Data block »
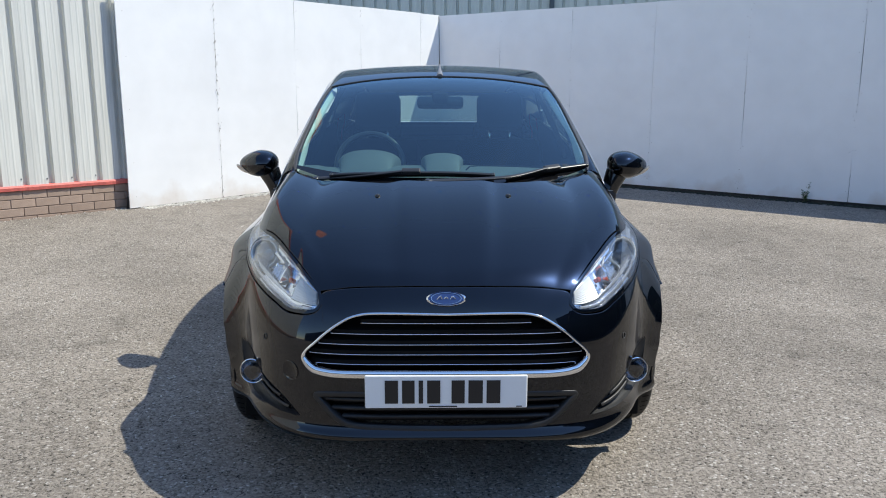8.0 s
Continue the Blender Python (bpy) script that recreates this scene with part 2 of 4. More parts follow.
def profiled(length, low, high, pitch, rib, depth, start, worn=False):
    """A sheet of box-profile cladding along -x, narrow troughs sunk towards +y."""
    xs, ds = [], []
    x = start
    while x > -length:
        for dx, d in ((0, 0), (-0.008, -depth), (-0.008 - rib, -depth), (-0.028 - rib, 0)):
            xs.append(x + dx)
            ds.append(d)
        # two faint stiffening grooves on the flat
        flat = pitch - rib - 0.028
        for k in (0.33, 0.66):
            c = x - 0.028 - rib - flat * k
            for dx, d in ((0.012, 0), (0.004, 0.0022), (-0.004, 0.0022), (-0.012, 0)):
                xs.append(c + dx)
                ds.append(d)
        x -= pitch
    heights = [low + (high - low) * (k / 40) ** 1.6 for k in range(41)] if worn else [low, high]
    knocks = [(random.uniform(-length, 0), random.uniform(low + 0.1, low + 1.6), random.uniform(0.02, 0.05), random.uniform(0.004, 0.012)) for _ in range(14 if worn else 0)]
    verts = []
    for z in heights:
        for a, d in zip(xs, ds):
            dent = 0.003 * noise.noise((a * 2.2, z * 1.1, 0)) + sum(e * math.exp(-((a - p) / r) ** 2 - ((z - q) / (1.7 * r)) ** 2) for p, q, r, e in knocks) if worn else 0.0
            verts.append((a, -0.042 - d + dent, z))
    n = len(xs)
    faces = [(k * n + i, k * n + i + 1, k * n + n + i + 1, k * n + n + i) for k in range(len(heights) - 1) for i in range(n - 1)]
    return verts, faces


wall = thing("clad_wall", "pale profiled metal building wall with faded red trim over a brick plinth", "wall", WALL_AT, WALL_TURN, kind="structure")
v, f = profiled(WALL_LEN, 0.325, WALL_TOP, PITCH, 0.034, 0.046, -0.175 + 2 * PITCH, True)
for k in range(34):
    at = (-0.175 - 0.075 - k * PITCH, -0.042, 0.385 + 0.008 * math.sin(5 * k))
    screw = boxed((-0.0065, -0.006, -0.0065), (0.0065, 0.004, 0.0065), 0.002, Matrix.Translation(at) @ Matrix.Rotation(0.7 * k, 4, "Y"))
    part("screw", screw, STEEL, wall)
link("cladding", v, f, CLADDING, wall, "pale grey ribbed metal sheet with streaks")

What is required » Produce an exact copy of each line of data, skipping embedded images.

Written reply »
8.0 s
Continue the Blender Python (bpy) script that recreates this scene with part 2 of 4. More parts follow.
def profiled(length, low, high, pitch, rib, depth, start, worn=False):
    """A sheet of box-profile cladding along -x, narrow troughs sunk towards +y."""
    xs, ds = [], []
    x = start
    while x > -length:
        for dx, d in ((0, 0), (-0.008, -depth), (-0.008 - rib, -depth), (-0.028 - rib, 0)):
            xs.append(x + dx)
            ds.append(d)
        # two faint stiffening grooves on the flat
        flat = pitch - rib - 0.028
        for k in (0.33, 0.66):
            c = x - 0.028 - rib - flat * k
            for dx, d in ((0.012, 0), (0.004, 0.0022), (-0.004, 0.0022), (-0.012, 0)):
                xs.append(c + dx)
                ds.append(d)
        x -= pitch
    heights = [low + (high - low) * (k / 40) ** 1.6 for k in range(41)] if worn else [low, high]
    knocks = [(random.uniform(-length, 0), random.uniform(low + 0.1, low + 1.6), random.uniform(0.02, 0.05), random.uniform(0.004, 0.012)) for _ in range(14 if worn else 0)]
    verts = []
    for z in heights:
        for a, d in zip(xs, ds):
            dent = 0.003 * noise.noise((a * 2.2, z * 1.1, 0)) + sum(e * math.exp(-((a - p) / r) ** 2 - ((z - q) / (1.7 * r)) ** 2) for p, q, r, e in knocks) if worn else 0.0
            verts.append((a, -0.042 - d + dent, z))
    n = len(xs)
    faces = [(k * n + i, k * n + i + 1, k * n + n + i + 1, k * n + n + i) for k in range(len(heights) - 1) for i in range(n - 1)]
    return verts, faces


wall = thing("clad_wall", "pale profiled metal building wall with faded red trim over a brick plinth", "wall", WALL_AT, WALL_TURN, kind="structure")
v, f = profiled(WALL_LEN, 0.325, WALL_TOP, PITCH, 0.034, 0.046, -0.175 + 2 * PITCH, True)
for k in range(34):
    at = (-0.175 - 0.075 - k * PITCH, -0.042, 0.385 + 0.008 * math.sin(5 * k))
    screw = boxed((-0.0065, -0.006, -0.0065), (0.0065, 0.004, 0.0065), 0.002, Matrix.Translation(at) @ Matrix.Rotation(0.7 * k, 4, "Y"))
    part("screw", screw, STEEL, wall)
link("cladding", v, f, CLADDING, wall, "pale grey ribbed metal sheet with streaks")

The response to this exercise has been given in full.